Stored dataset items
-- -- --

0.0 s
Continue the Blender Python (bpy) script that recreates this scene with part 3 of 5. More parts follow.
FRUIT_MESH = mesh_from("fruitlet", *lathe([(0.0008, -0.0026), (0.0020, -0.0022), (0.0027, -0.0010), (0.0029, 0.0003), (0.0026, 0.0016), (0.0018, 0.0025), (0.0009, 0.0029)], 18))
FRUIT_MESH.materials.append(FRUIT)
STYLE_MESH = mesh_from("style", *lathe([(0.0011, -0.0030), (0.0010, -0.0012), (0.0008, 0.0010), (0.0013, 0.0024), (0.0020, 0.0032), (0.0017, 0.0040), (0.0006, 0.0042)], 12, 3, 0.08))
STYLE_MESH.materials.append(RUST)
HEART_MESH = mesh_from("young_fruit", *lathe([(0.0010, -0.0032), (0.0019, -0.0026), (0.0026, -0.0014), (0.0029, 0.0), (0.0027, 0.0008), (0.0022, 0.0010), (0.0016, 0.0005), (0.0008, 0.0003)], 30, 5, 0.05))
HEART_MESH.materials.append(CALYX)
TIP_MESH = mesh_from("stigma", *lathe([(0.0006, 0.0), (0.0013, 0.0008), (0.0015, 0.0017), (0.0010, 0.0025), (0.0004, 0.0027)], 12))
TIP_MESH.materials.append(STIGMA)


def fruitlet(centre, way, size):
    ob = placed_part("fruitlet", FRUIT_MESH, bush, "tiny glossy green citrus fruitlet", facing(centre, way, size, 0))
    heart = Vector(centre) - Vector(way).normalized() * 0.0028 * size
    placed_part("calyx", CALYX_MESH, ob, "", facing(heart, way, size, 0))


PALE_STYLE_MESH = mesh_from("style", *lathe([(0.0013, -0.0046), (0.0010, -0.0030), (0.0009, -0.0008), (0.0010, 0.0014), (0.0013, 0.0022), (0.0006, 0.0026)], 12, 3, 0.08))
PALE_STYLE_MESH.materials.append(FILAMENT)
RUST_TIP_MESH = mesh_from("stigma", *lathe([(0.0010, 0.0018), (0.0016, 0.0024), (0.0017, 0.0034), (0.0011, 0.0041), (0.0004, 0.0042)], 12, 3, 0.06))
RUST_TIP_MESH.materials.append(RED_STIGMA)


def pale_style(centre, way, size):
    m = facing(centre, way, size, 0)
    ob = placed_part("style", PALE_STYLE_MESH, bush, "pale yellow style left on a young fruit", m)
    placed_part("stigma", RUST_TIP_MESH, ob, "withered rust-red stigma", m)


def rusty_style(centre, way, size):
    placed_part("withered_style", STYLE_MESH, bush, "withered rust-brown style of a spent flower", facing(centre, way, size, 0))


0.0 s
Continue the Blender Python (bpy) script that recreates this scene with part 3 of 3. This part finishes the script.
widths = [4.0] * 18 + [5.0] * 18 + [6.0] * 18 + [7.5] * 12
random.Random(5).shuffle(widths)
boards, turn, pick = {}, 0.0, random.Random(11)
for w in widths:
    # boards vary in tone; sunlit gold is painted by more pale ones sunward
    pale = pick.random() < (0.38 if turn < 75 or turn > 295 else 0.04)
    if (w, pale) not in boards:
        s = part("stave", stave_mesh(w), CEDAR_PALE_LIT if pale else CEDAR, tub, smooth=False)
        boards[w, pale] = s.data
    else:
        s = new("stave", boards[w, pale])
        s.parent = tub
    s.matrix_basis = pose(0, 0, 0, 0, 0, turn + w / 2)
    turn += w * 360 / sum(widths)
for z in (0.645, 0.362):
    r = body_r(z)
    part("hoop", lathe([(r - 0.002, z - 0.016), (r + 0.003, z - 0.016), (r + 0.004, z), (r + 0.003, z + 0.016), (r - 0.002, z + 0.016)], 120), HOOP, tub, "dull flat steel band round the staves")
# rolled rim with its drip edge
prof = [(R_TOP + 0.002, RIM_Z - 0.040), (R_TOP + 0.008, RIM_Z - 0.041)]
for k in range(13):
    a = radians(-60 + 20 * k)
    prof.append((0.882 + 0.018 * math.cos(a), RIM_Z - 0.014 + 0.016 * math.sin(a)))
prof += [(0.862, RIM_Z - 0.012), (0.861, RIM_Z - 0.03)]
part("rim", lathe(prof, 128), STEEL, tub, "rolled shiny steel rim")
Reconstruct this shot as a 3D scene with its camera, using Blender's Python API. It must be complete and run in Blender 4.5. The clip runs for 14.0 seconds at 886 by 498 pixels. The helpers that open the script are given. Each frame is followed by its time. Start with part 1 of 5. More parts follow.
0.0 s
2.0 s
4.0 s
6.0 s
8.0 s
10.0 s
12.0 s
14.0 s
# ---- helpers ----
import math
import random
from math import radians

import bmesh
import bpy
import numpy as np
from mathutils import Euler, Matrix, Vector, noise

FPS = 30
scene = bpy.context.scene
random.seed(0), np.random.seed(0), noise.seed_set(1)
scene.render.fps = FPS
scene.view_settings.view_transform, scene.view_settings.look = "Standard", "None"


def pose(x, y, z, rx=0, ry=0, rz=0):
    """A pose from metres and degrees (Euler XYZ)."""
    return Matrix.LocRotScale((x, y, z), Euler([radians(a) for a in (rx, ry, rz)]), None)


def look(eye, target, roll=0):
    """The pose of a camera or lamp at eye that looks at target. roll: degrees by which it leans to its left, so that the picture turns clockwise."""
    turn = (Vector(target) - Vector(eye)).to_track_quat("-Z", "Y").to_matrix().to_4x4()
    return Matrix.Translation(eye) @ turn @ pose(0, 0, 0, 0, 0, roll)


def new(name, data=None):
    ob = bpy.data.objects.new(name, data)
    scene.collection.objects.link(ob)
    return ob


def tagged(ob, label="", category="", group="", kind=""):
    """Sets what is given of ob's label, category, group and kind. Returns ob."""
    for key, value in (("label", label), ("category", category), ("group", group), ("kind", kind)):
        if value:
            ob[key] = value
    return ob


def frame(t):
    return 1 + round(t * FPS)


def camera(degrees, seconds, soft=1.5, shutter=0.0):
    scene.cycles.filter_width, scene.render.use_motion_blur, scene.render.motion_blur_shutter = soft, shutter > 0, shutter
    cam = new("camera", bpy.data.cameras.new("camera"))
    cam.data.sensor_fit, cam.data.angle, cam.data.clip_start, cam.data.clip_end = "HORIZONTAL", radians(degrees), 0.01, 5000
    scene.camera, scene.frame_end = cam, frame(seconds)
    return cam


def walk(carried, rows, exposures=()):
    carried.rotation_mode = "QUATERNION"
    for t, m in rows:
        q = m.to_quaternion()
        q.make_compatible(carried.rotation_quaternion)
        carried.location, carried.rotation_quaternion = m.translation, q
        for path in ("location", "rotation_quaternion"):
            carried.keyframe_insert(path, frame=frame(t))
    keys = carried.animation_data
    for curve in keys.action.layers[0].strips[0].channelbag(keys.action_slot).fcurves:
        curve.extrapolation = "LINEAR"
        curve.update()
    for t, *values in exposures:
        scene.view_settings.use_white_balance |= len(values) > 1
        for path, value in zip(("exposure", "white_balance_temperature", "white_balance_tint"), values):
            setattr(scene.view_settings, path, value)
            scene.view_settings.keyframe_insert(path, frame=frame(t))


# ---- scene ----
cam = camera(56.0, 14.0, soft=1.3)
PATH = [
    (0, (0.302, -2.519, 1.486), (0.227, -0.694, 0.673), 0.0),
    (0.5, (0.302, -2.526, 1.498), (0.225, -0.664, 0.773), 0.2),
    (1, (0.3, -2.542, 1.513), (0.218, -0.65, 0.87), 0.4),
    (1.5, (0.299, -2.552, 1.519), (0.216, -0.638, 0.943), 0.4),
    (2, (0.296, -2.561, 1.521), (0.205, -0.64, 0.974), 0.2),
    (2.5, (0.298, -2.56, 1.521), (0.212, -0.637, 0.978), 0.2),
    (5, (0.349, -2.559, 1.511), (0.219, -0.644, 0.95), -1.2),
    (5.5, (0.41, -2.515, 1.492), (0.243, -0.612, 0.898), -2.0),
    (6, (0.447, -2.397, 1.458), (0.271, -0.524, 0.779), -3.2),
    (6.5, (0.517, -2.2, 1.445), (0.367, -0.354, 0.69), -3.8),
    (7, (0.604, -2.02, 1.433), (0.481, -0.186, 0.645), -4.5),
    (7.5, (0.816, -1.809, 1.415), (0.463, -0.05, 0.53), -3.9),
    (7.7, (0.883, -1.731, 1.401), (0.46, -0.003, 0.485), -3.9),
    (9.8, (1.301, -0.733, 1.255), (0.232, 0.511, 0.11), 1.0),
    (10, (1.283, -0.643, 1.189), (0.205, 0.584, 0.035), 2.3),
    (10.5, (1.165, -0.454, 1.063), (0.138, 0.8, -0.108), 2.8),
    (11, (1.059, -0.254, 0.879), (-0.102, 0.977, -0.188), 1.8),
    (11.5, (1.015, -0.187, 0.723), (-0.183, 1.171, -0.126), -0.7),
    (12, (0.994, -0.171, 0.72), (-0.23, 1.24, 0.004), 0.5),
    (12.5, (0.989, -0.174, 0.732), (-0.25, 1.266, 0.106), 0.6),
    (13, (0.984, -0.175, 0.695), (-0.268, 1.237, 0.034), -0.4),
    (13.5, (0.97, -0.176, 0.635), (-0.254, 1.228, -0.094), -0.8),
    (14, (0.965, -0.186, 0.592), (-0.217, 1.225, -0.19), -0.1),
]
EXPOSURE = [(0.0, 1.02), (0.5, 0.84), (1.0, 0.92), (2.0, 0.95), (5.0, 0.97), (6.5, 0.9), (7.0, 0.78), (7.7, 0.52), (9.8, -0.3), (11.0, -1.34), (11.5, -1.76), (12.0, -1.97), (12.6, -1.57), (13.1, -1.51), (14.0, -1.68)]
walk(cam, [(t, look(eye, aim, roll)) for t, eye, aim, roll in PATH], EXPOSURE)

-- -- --

### TASK INSTRUCTIONS
In the material above, locate the line containing "pose from metres" and the line containing "of a camera". Transcribe exactly those two lines and every line between them, and nothing more.

### ANSWER FOR THE TASK
    """A pose from metres and degrees (Euler XYZ)."""
    return Matrix.LocRotScale((x, y, z), Euler([radians(a) for a in (rx, ry, rz)]), None)


def look(eye, target, roll=0):
    """The pose of a camera or lamp at eye that looks at target. roll: degrees by which it leans to its left, so that the picture turns clockwise."""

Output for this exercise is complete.